Harvard Students Say that the US is a Bigger Threat to World Peace than ISIS

Photo of author

(Newswire.net — October 10, 2014)  — The video shows a group of students at Harvard campus interviewed by Campus Reform – a project of the Leadership Institute – on Saturday.

“As a Western civilization, we’re to blame for a lot of the problems that we’re facing now,” one student said during an interview. “I don’t think anyone would argue that we didn’t create the problem of ISIS, ourselves.”

Most of the other students agreed that ISIS is the product of a series actions the US performed in the past and it would not exist if US didn’t protect national interests on Middle East.  
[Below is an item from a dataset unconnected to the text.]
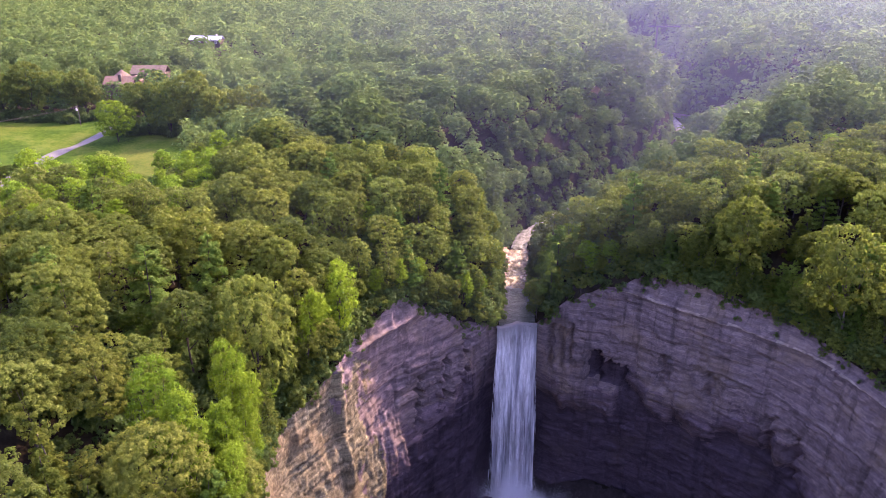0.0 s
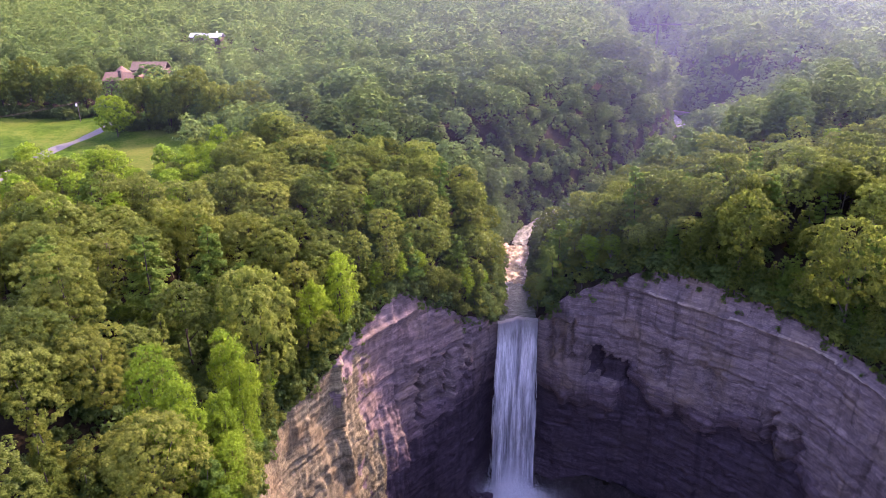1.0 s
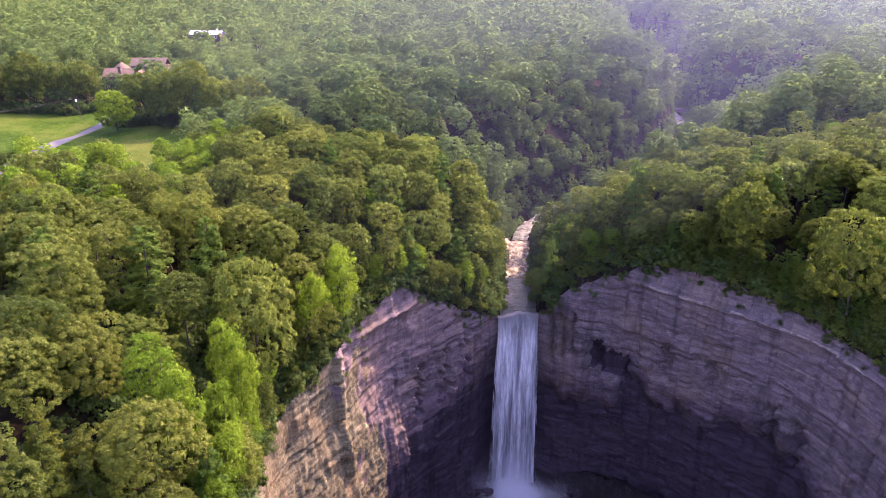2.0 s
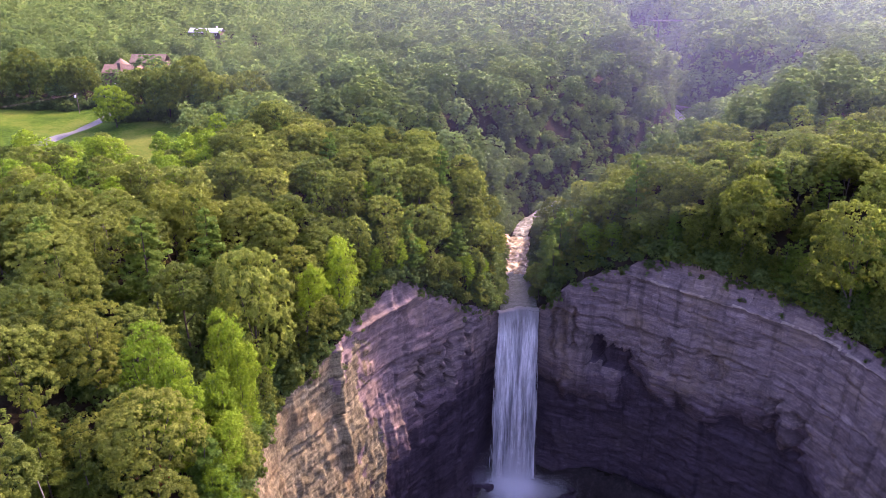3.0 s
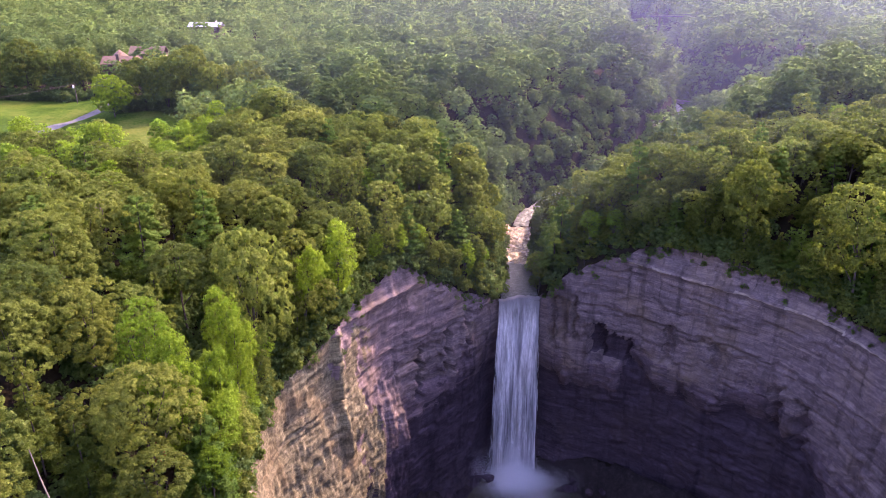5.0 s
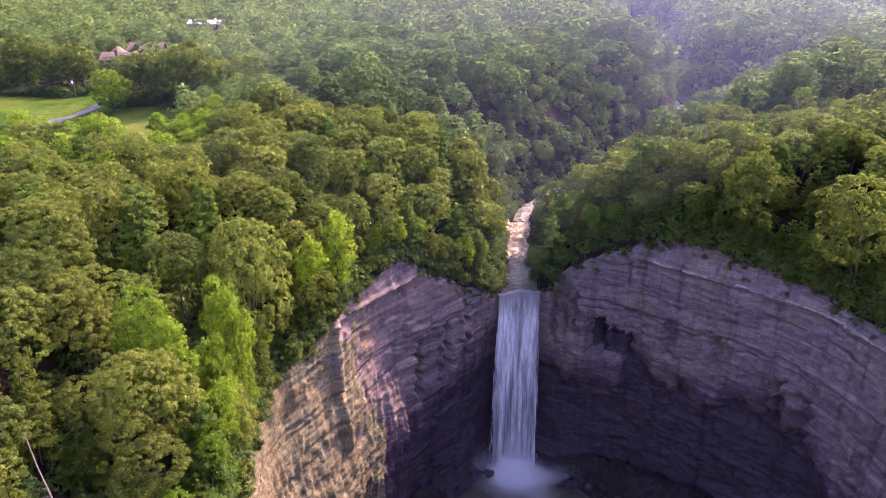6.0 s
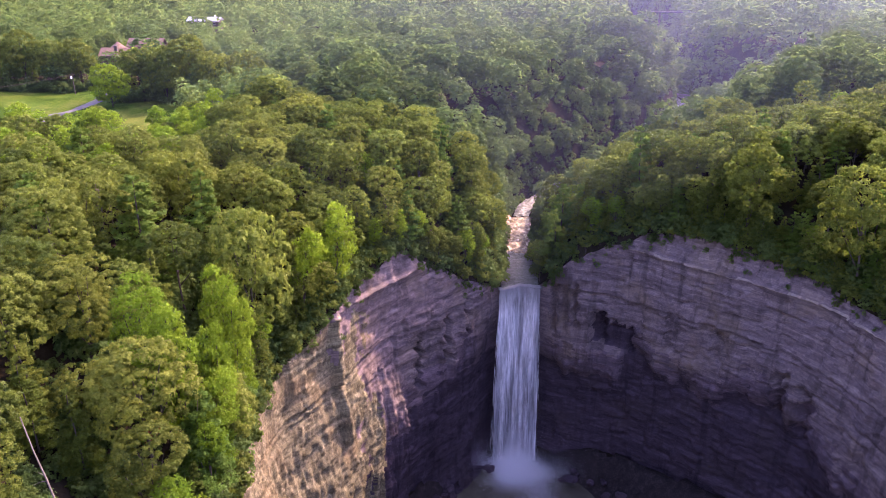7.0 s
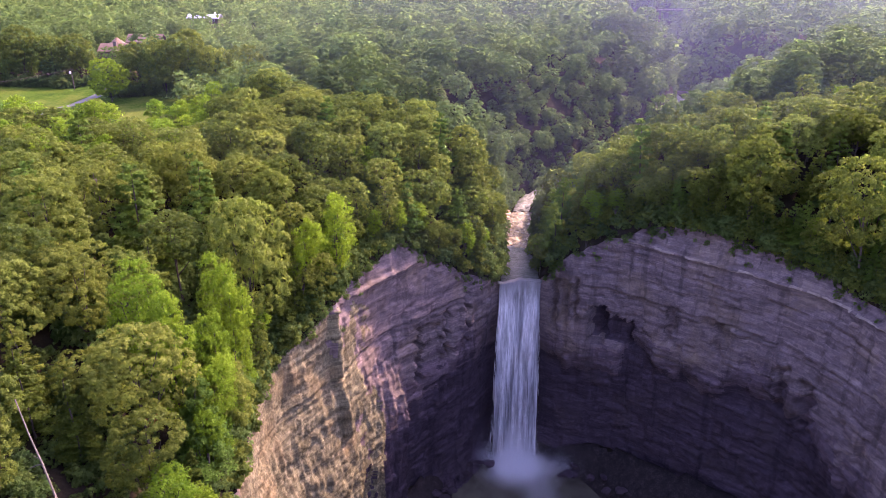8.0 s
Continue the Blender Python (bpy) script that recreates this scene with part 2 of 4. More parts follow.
def nearest(px, py, line):
    """Distance to a polyline of x, y, value rows, the value there, and the signed side (left positive)."""
    shape = px.shape
    px, py = px.ravel(), py.ravel()
    best = np.full(px.shape, 1e18)
    val = np.zeros(px.shape)
    side = np.zeros(px.shape)
    for a, b in zip(line[:-1], line[1:]):
        dx, dy = b[0] - a[0], b[1] - a[1]
        t = np.clip(((px - a[0]) * dx + (py - a[1]) * dy) / (dx * dx + dy * dy), 0, 1)
        ex, ey = px - a[0] - t * dx, py - a[1] - t * dy
        d2 = ex * ex + ey * ey
        m = d2 < best
        best[m] = d2[m]
        val[m] = (a[2] + t * (b[2] - a[2]))[m]
        side[m] = (dx * ey - dy * ex)[m]
    return np.sqrt(best).reshape(shape), val.reshape(shape), side.reshape(shape)


# rim of the great bowl, from the near left round by the crest of the falls to the near right: x, y, height of the rim
RIM = chaikin([(-90, -260, 92), (-52, -90, 88), (-36, 0, 84), (-31, 50, 82), (-32, 80, 82), (-36, 108, 80), (-37, 126, 80),
               (-32, 135, 83), (-26, 145, 86), (-20.5, 160, 89.5), (-10, 173.5, 91.5), (-1, 182.5, 81), (9, 192, 72), (15.5, 199, 68),
               (17.5, 201.5, 65.2), (30.3, 203, 65.2), (32, 201.5, 68), (37, 199.5, 75), (46, 196.5, 82), (57, 190.5, 88.5), (65, 183, 91),
               (73, 175.5, 91.5), (80, 169, 91), (87, 162, 90), (93, 152.5, 88.8), (98, 139, 87.5), (101, 118, 86.5), (101, 88, 85), (96, 45, 82),
               (86, -10, 84), (72, -90, 88), (60, -260, 92)], 2)
# the stream above the falls: x, y, height of its bed
STREAM = chaikin([(24, 196, 65.0), (24.2, 206, 65.4), (25.5, 225, 66), (28, 248, 67), (33, 270, 68), (47, 288, 69), (71, 314, 70), (100, 352, 71),
                  (137, 402, 72), (152, 440, 73), (155, 490, 74), (166, 560, 75), (186, 640, 76), (205, 720, 77), (215, 800, 78), (190, 1000, 80)], 2)
bowl = np.vstack([RIM[:, :2], [(60, -262), (-90, -262)]])


def inside_bowl(px, py):
    res = np.zeros(px.shape, bool)
    j = len(bowl) - 1
    for i in range(len(bowl)):
        xi, yi = bowl[i]
        xj, yj = bowl[j]
        if yi != yj:
            res ^= ((yi > py) != (yj > py)) & (px < (xj - xi) * (py - yi) / (yj - yi) + xi)
        j = i
    return res


def waves(px, py):
    return (1.1 * np.sin(px / 31 + 1.3) * np.cos(py / 37) + 0.7 * np.sin(px / 13 + py / 17) + 0.4 * np.sin(py / 7.3 - px / 9.1))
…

“American imperialism and our protection of oil interests in the Middle East are destabilizing the region and allowing groups like ISIS to gain power,” said another student.

Students in a video that went viral were interviewed by Caleb Bonham, editor of Campus Reform, who said that the students’ response is nothing new.

“This video demonstrates the absurdity behind the bash America fad,” Bonham told FoxNews.com. “Unfortunately, too many students think it is intellectual to try and piece together a reason why America is a greater threat than this terrorist organization trying to establish a caliphate through public executions, bombings and beheadings.” said Bonham.

The same argument was spoken in UN headquarters before mainstream media outlets could censor the speech made by the Argentine president Cristina Fernández de Kirchner at 69th General Assembly on September 24.

In unprecedented event, her speech was banned from live broadcast as she harshly criticized the US international policies.

She stated that ISIL terrorists were created by the CIA in Jordan in 2012 in order to destabilize the Syrian government.

The group went rogue, sent its members into neighboring Iraq in June and seized large parts of land there.

Uncensored video of the speech of Argentine president Fernández de Kirchner can be viewed on YouTube.

Campus Reform is popular site for college news, gathering student journalists who hold to objectivity, and public accountability, as said on their website.